**** ENTRIES
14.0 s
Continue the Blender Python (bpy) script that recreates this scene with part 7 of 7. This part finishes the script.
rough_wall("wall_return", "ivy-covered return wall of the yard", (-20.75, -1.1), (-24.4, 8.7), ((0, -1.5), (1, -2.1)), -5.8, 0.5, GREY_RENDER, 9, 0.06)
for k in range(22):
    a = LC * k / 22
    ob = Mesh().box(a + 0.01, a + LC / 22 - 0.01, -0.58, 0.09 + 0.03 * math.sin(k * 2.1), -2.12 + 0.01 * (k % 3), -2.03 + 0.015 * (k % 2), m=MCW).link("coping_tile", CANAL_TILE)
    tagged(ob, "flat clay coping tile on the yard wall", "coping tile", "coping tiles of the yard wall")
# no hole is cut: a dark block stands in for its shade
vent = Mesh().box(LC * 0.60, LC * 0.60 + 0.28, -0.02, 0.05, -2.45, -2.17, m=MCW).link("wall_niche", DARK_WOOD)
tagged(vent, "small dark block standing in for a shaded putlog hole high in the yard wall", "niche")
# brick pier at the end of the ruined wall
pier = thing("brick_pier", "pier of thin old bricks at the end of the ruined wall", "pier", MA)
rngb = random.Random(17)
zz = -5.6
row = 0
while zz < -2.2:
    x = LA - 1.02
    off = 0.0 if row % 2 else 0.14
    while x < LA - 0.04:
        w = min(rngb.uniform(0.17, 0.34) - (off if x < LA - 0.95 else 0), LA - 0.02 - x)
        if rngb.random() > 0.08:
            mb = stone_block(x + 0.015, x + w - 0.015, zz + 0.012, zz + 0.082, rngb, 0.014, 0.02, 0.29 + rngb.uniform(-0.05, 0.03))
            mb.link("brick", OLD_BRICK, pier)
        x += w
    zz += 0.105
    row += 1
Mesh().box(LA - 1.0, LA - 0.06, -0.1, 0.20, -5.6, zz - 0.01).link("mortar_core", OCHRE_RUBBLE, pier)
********
**** ENTRIES
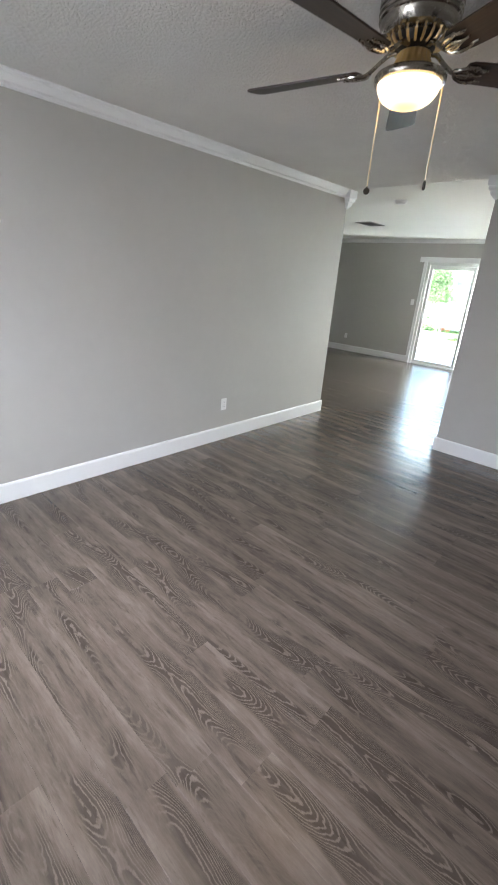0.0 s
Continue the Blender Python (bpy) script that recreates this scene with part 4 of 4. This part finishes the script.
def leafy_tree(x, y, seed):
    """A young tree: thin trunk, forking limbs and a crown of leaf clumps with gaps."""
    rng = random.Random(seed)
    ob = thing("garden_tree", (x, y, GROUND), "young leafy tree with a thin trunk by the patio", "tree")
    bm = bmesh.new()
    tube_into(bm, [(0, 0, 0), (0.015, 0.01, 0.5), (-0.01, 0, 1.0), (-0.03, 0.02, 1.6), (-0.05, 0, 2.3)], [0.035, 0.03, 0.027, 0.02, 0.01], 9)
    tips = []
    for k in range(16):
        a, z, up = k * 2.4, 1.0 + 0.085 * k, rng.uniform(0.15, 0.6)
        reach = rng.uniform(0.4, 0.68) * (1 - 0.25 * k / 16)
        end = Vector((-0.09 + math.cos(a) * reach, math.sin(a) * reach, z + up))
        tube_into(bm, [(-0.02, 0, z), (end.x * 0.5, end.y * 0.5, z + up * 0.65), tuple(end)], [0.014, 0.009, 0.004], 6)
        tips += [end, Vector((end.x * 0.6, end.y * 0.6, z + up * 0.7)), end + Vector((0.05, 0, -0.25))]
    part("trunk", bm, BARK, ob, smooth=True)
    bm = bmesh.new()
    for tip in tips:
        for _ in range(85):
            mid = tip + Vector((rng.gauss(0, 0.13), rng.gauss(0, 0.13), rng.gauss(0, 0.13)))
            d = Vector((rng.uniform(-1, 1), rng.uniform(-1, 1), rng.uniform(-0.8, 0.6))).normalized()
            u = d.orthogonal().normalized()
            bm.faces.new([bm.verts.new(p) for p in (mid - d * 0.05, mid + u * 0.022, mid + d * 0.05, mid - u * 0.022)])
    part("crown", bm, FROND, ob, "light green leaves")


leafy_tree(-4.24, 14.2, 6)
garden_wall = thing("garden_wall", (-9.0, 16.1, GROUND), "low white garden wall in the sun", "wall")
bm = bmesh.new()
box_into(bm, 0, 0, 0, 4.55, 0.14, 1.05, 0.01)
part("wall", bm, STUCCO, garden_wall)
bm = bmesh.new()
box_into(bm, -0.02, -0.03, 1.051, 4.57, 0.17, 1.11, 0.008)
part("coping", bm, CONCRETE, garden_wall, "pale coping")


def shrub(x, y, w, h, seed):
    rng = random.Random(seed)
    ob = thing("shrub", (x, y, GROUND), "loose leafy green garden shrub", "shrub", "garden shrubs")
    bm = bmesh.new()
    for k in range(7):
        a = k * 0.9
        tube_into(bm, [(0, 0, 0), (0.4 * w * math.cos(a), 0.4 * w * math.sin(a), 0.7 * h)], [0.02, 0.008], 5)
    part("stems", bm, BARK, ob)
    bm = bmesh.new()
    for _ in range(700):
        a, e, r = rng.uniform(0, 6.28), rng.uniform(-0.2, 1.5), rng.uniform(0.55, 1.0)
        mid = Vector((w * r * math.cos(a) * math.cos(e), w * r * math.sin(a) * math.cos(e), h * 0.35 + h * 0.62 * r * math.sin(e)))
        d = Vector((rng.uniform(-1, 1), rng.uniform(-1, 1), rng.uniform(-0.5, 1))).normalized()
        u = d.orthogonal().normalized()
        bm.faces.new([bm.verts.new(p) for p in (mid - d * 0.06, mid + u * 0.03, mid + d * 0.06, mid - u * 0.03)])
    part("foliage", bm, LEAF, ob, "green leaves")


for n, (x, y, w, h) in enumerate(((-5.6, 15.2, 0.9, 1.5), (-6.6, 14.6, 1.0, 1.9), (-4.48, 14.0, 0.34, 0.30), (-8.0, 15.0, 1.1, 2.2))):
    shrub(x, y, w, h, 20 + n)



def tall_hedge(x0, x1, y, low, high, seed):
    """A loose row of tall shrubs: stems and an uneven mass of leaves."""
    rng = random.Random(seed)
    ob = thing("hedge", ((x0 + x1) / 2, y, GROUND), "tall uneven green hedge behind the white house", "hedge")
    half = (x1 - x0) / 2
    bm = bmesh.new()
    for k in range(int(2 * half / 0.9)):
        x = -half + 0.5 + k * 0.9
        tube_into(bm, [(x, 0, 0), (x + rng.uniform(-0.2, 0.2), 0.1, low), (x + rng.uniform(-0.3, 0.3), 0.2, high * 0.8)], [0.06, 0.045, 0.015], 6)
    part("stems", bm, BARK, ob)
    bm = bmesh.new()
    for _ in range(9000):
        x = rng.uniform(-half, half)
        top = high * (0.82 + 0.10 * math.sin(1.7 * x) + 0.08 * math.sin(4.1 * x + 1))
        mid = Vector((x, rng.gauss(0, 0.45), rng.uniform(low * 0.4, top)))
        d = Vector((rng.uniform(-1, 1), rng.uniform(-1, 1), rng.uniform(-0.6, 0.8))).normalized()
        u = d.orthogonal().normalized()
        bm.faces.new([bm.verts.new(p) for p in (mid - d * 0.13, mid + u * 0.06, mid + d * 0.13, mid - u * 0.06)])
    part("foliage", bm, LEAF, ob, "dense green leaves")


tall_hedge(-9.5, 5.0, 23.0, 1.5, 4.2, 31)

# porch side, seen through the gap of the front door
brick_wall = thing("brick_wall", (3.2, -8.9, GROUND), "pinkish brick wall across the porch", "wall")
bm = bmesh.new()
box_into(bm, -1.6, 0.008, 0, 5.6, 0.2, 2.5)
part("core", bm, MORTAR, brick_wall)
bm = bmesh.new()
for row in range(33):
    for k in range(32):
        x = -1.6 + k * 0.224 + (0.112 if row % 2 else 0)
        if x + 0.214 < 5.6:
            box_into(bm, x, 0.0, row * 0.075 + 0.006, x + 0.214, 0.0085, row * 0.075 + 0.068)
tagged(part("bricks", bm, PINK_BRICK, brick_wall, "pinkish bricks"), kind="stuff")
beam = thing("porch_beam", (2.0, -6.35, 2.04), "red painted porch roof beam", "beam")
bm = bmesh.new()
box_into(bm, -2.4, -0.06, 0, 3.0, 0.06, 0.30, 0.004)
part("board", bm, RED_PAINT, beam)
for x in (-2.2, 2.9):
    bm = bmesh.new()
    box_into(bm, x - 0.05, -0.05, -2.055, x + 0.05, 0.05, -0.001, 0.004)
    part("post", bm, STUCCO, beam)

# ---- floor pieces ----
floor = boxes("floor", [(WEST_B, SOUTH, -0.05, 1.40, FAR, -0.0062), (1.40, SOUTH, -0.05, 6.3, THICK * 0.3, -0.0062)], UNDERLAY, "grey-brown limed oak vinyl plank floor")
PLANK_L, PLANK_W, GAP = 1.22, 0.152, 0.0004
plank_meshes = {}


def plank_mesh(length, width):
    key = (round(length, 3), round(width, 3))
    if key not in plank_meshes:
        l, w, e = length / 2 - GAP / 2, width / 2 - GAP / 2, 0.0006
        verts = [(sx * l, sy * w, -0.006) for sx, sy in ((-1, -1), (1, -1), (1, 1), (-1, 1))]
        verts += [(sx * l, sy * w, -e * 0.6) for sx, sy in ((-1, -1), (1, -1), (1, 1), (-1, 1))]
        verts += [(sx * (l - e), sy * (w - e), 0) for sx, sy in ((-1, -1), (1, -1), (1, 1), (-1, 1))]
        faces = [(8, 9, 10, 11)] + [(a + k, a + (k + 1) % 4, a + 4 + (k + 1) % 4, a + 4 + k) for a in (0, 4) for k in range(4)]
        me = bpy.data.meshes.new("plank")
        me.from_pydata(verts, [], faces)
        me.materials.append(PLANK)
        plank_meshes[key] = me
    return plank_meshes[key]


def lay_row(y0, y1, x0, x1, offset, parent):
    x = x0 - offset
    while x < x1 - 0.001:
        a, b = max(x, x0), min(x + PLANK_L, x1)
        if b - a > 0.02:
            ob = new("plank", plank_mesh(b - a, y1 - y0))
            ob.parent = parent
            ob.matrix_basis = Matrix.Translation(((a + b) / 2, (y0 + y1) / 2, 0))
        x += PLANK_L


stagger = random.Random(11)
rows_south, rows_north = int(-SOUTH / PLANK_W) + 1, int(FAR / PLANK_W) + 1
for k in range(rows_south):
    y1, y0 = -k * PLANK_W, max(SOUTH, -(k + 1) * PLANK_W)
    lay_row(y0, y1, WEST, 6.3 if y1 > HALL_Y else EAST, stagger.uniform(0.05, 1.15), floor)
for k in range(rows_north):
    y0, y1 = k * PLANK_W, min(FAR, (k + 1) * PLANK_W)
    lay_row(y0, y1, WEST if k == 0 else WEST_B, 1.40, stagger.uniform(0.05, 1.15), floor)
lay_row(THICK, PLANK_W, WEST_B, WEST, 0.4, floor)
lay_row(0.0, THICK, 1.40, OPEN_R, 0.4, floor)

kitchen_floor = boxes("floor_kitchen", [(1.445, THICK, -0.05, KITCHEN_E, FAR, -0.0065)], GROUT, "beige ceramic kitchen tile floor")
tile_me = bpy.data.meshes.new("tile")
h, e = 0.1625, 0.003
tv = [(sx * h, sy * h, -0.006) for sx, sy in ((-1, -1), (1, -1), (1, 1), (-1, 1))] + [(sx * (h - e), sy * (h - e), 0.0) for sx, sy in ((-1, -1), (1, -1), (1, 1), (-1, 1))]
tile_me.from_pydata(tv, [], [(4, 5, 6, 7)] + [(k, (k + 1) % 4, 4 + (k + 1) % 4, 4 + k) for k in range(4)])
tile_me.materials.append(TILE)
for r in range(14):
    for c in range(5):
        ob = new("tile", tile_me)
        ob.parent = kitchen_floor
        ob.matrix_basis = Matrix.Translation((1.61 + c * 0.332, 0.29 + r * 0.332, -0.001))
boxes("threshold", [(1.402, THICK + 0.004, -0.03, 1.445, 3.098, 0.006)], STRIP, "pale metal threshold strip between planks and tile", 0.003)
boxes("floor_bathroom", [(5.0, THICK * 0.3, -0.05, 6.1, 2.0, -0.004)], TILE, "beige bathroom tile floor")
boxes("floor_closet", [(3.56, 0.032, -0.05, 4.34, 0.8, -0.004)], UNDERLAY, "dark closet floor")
********
**** ENTRIES
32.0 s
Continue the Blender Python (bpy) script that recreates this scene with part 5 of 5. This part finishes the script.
********
• GOAL: Extract exactly and only these lines: the line containing "7. This part finishes the script.", the line containing "Mesh().box(LA - 1.0, LA", and every line between them.

• FULL ANSWER:
Continue the Blender Python (bpy) script that recreates this scene with part 7 of 7. This part finishes the script.
rough_wall("wall_return", "ivy-covered return wall of the yard", (-20.75, -1.1), (-24.4, 8.7), ((0, -1.5), (1, -2.1)), -5.8, 0.5, GREY_RENDER, 9, 0.06)
for k in range(22):
    a = LC * k / 22
    ob = Mesh().box(a + 0.01, a + LC / 22 - 0.01, -0.58, 0.09 + 0.03 * math.sin(k * 2.1), -2.12 + 0.01 * (k % 3), -2.03 + 0.015 * (k % 2), m=MCW).link("coping_tile", CANAL_TILE)
    tagged(ob, "flat clay coping tile on the yard wall", "coping tile", "coping tiles of the yard wall")
# no hole is cut: a dark block stands in for its shade
vent = Mesh().box(LC * 0.60, LC * 0.60 + 0.28, -0.02, 0.05, -2.45, -2.17, m=MCW).link("wall_niche", DARK_WOOD)
tagged(vent, "small dark block standing in for a shaded putlog hole high in the yard wall", "niche")
# brick pier at the end of the ruined wall
pier = thing("brick_pier", "pier of thin old bricks at the end of the ruined wall", "pier", MA)
rngb = random.Random(17)
zz = -5.6
row = 0
while zz < -2.2:
    x = LA - 1.02
    off = 0.0 if row % 2 else 0.14
    while x < LA - 0.04:
        w = min(rngb.uniform(0.17, 0.34) - (off if x < LA - 0.95 else 0), LA - 0.02 - x)
        if rngb.random() > 0.08:
            mb = stone_block(x + 0.015, x + w - 0.015, zz + 0.012, zz + 0.082, rngb, 0.014, 0.02, 0.29 + rngb.uniform(-0.05, 0.03))
            mb.link("brick", OLD_BRICK, pier)
        x += w
    zz += 0.105
    row += 1
Mesh().box(LA - 1.0, LA - 0.06, -0.1, 0.20, -5.6, zz - 0.01).link("mortar_core", OCHRE_RUBBLE, pier)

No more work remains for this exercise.